What the task requires ::
Set down each line of the data below exactly as it stands, dropping the pictures.

Provided material ::
>>>
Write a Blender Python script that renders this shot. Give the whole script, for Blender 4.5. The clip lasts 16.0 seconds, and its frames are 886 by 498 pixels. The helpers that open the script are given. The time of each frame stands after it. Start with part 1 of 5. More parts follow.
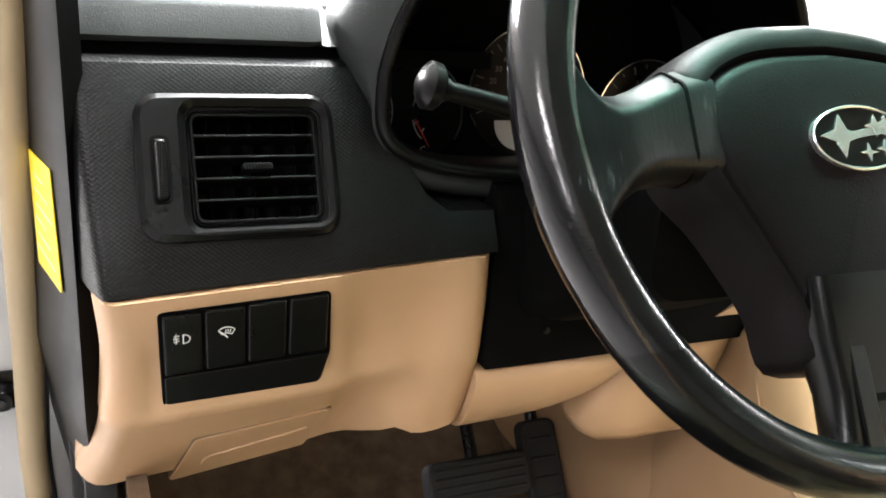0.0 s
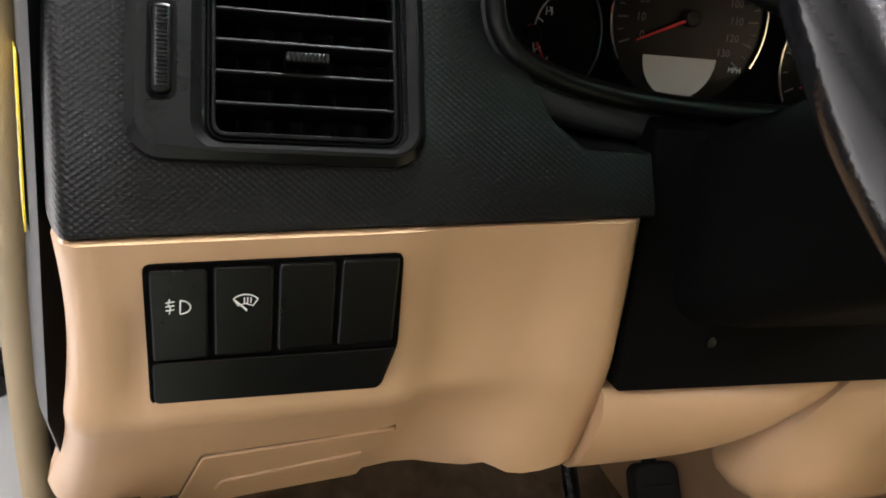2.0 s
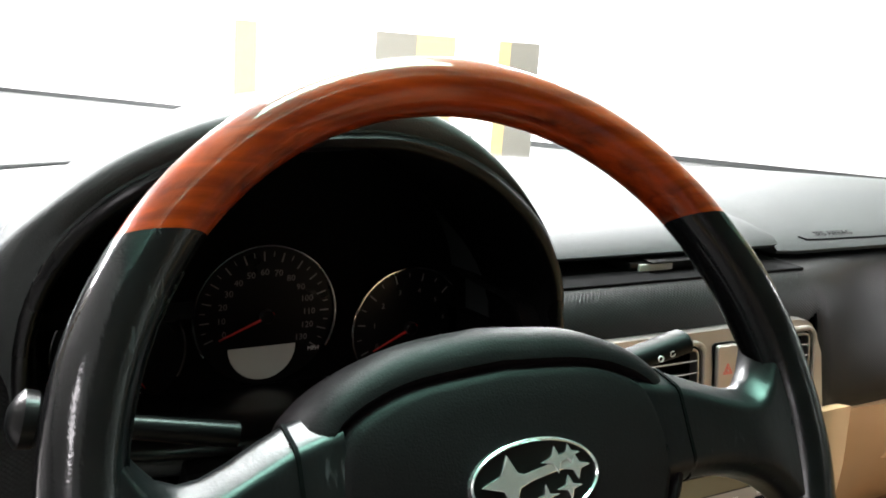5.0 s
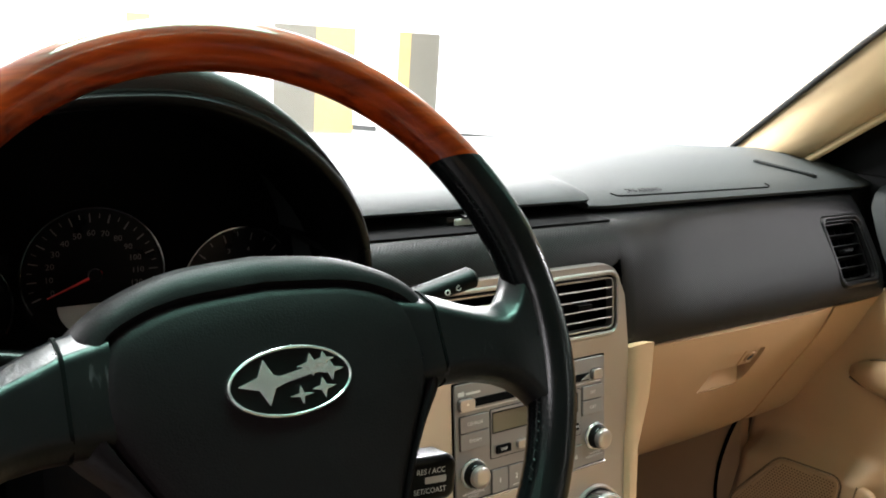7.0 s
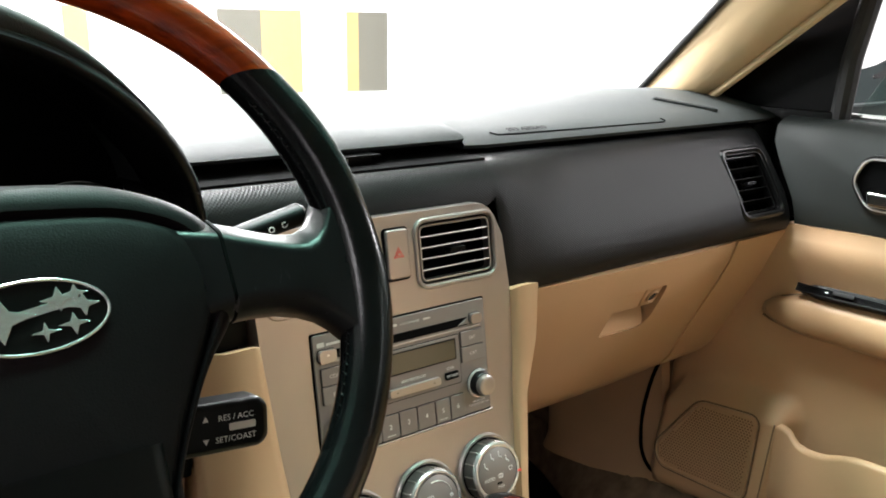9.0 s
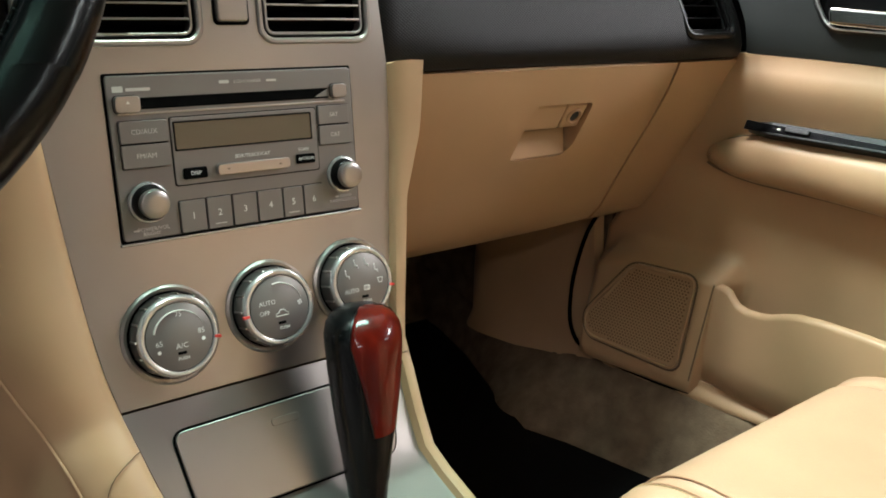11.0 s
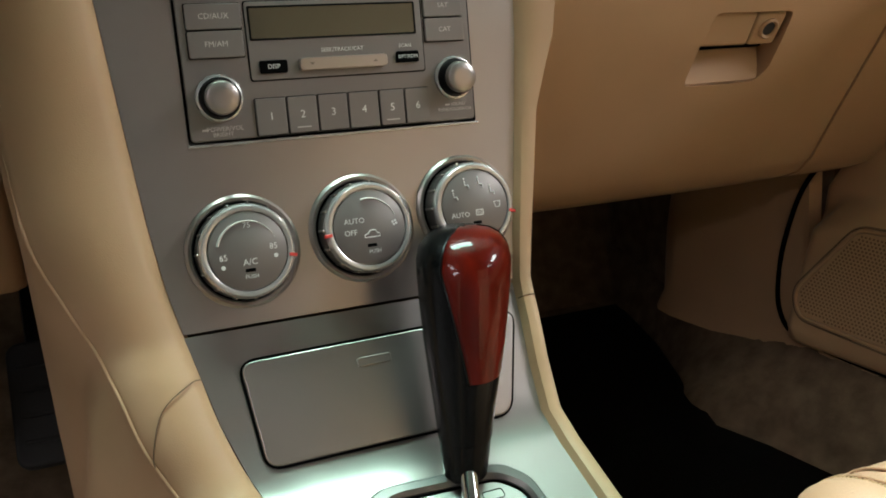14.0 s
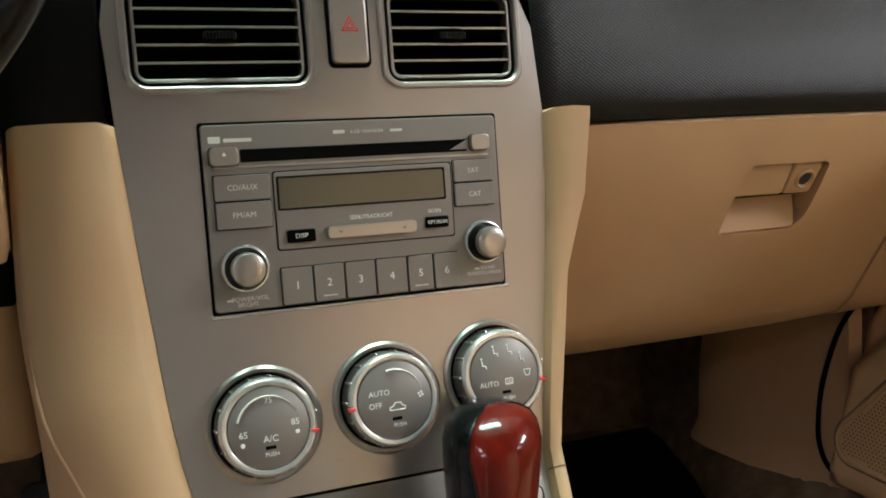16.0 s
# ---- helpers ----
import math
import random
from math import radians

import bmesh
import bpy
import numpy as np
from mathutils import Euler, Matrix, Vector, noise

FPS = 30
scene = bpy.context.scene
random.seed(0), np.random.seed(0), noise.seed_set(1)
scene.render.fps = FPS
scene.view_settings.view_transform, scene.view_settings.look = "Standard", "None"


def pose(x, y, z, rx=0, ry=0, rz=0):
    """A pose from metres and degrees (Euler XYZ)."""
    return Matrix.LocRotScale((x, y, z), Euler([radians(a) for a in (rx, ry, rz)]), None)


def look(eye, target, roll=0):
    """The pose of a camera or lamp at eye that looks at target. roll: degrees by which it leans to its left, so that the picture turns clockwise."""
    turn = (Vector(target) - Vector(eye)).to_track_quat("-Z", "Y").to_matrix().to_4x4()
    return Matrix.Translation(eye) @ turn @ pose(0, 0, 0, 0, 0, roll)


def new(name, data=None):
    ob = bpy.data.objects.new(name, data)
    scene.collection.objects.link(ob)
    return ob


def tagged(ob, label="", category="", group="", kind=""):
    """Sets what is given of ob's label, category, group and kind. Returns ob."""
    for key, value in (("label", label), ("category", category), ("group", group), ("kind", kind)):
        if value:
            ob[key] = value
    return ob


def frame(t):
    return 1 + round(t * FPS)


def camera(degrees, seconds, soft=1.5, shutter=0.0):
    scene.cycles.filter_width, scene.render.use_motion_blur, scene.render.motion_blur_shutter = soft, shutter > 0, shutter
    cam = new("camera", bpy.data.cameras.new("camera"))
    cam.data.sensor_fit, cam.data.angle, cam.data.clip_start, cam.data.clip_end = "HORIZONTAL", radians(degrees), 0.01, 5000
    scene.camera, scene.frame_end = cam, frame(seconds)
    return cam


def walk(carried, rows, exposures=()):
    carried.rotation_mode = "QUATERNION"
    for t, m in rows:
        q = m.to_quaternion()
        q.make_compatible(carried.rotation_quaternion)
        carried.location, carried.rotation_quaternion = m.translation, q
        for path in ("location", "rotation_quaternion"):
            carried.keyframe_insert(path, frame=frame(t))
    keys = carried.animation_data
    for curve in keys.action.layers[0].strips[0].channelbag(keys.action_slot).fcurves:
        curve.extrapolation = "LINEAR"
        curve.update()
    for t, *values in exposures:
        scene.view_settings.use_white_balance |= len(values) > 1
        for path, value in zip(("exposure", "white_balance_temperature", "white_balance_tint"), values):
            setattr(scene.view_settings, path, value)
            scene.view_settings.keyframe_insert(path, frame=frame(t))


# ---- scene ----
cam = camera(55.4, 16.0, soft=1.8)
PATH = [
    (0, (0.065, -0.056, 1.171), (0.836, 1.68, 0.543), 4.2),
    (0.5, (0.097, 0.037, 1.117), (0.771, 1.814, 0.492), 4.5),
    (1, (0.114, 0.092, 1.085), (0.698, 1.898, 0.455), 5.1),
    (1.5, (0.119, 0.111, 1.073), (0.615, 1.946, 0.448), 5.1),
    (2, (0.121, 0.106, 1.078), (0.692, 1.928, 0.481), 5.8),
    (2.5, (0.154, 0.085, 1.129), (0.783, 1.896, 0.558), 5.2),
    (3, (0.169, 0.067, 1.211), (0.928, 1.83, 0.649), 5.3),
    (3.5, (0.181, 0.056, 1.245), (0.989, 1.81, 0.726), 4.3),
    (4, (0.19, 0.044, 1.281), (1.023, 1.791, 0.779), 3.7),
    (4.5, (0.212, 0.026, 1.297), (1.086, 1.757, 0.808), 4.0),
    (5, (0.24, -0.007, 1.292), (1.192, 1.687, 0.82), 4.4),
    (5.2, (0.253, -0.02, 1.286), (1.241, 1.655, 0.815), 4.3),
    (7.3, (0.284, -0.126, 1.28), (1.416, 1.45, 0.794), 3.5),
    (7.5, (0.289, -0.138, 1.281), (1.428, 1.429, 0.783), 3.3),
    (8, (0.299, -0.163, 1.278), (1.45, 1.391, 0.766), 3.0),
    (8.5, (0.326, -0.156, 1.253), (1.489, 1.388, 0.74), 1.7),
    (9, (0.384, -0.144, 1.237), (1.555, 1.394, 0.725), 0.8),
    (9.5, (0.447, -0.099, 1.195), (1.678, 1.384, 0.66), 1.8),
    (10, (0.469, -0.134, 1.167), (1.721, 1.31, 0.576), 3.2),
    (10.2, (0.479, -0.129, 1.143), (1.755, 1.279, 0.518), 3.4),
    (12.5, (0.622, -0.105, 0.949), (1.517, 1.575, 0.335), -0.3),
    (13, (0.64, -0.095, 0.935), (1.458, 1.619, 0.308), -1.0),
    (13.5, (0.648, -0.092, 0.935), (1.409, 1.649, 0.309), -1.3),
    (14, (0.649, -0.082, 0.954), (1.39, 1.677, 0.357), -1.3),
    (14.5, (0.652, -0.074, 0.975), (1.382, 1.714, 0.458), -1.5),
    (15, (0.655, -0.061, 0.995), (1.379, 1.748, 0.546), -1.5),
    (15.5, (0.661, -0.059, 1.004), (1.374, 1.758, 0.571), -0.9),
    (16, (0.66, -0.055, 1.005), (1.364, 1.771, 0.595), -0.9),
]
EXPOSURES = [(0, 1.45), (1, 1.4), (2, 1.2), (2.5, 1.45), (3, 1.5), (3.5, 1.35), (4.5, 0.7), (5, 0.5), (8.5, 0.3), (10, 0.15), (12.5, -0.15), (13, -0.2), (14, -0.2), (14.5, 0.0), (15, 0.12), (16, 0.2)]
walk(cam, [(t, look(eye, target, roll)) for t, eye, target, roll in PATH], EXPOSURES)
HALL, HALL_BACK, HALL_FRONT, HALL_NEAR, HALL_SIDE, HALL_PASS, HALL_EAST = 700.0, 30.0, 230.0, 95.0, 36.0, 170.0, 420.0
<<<
Final result ::
Write a Blender Python script that renders this shot. Give the whole script, for Blender 4.5. The clip lasts 16.0 seconds, and its frames are 886 by 498 pixels. The helpers that open the script are given. The time of each frame stands after it. Start with part 1 of 5. More parts follow.
0.0 s
2.0 s
5.0 s
7.0 s
9.0 s
11.0 s
14.0 s
16.0 s
# ---- helpers ----
import math
import random
from math import radians

import bmesh
import bpy
import numpy as np
from mathutils import Euler, Matrix, Vector, noise

FPS = 30
scene = bpy.context.scene
random.seed(0), np.random.seed(0), noise.seed_set(1)
scene.render.fps = FPS
scene.view_settings.view_transform, scene.view_settings.look = "Standard", "None"


def pose(x, y, z, rx=0, ry=0, rz=0):
    """A pose from metres and degrees (Euler XYZ)."""
    return Matrix.LocRotScale((x, y, z), Euler([radians(a) for a in (rx, ry, rz)]), None)


def look(eye, target, roll=0):
    """The pose of a camera or lamp at eye that looks at target. roll: degrees by which it leans to its left, so that the picture turns clockwise."""
    turn = (Vector(target) - Vector(eye)).to_track_quat("-Z", "Y").to_matrix().to_4x4()
    return Matrix.Translation(eye) @ turn @ pose(0, 0, 0, 0, 0, roll)


def new(name, data=None):
    ob = bpy.data.objects.new(name, data)
    scene.collection.objects.link(ob)
    return ob


def tagged(ob, label="", category="", group="", kind=""):
    """Sets what is given of ob's label, category, group and kind. Returns ob."""
    for key, value in (("label", label), ("category", category), ("group", group), ("kind", kind)):
        if value:
            ob[key] = value
    return ob


def frame(t):
    return 1 + round(t * FPS)


def camera(degrees, seconds, soft=1.5, shutter=0.0):
    scene.cycles.filter_width, scene.render.use_motion_blur, scene.render.motion_blur_shutter = soft, shutter > 0, shutter
    cam = new("camera", bpy.data.cameras.new("camera"))
    cam.data.sensor_fit, cam.data.angle, cam.data.clip_start, cam.data.clip_end = "HORIZONTAL", radians(degrees), 0.01, 5000
    scene.camera, scene.frame_end = cam, frame(seconds)
    return cam


def walk(carried, rows, exposures=()):
    carried.rotation_mode = "QUATERNION"
    for t, m in rows:
        q = m.to_quaternion()
        q.make_compatible(carried.rotation_quaternion)
        carried.location, carried.rotation_quaternion = m.translation, q
        for path in ("location", "rotation_quaternion"):
            carried.keyframe_insert(path, frame=frame(t))
    keys = carried.animation_data
    for curve in keys.action.layers[0].strips[0].channelbag(keys.action_slot).fcurves:
        curve.extrapolation = "LINEAR"
        curve.update()
    for t, *values in exposures:
        scene.view_settings.use_white_balance |= len(values) > 1
        for path, value in zip(("exposure", "white_balance_temperature", "white_balance_tint"), values):
            setattr(scene.view_settings, path, value)
            scene.view_settings.keyframe_insert(path, frame=frame(t))


# ---- scene ----
cam = camera(55.4, 16.0, soft=1.8)
PATH = [
    (0, (0.065, -0.056, 1.171), (0.836, 1.68, 0.543), 4.2),
    (0.5, (0.097, 0.037, 1.117), (0.771, 1.814, 0.492), 4.5),
    (1, (0.114, 0.092, 1.085), (0.698, 1.898, 0.455), 5.1),
    (1.5, (0.119, 0.111, 1.073), (0.615, 1.946, 0.448), 5.1),
    (2, (0.121, 0.106, 1.078), (0.692, 1.928, 0.481), 5.8),
    (2.5, (0.154, 0.085, 1.129), (0.783, 1.896, 0.558), 5.2),
    (3, (0.169, 0.067, 1.211), (0.928, 1.83, 0.649), 5.3),
    (3.5, (0.181, 0.056, 1.245), (0.989, 1.81, 0.726), 4.3),
    (4, (0.19, 0.044, 1.281), (1.023, 1.791, 0.779), 3.7),
    (4.5, (0.212, 0.026, 1.297), (1.086, 1.757, 0.808), 4.0),
    (5, (0.24, -0.007, 1.292), (1.192, 1.687, 0.82), 4.4),
    (5.2, (0.253, -0.02, 1.286), (1.241, 1.655, 0.815), 4.3),
    (7.3, (0.284, -0.126, 1.28), (1.416, 1.45, 0.794), 3.5),
    (7.5, (0.289, -0.138, 1.281), (1.428, 1.429, 0.783), 3.3),
    (8, (0.299, -0.163, 1.278), (1.45, 1.391, 0.766), 3.0),
    (8.5, (0.326, -0.156, 1.253), (1.489, 1.388, 0.74), 1.7),
    (9, (0.384, -0.144, 1.237), (1.555, 1.394, 0.725), 0.8),
    (9.5, (0.447, -0.099, 1.195), (1.678, 1.384, 0.66), 1.8),
    (10, (0.469, -0.134, 1.167), (1.721, 1.31, 0.576), 3.2),
    (10.2, (0.479, -0.129, 1.143), (1.755, 1.279, 0.518), 3.4),
    (12.5, (0.622, -0.105, 0.949), (1.517, 1.575, 0.335), -0.3),
    (13, (0.64, -0.095, 0.935), (1.458, 1.619, 0.308), -1.0),
    (13.5, (0.648, -0.092, 0.935), (1.409, 1.649, 0.309), -1.3),
    (14, (0.649, -0.082, 0.954), (1.39, 1.677, 0.357), -1.3),
    (14.5, (0.652, -0.074, 0.975), (1.382, 1.714, 0.458), -1.5),
    (15, (0.655, -0.061, 0.995), (1.379, 1.748, 0.546), -1.5),
    (15.5, (0.661, -0.059, 1.004), (1.374, 1.758, 0.571), -0.9),
    (16, (0.66, -0.055, 1.005), (1.364, 1.771, 0.595), -0.9),
]
EXPOSURES = [(0, 1.45), (1, 1.4), (2, 1.2), (2.5, 1.45), (3, 1.5), (3.5, 1.35), (4.5, 0.7), (5, 0.5), (8.5, 0.3), (10, 0.15), (12.5, -0.15), (13, -0.2), (14, -0.2), (14.5, 0.0), (15, 0.12), (16, 0.2)]
walk(cam, [(t, look(eye, target, roll)) for t, eye, target, roll in PATH], EXPOSURES)
HALL, HALL_BACK, HALL_FRONT, HALL_NEAR, HALL_SIDE, HALL_PASS, HALL_EAST = 700.0, 30.0, 230.0, 95.0, 36.0, 170.0, 420.0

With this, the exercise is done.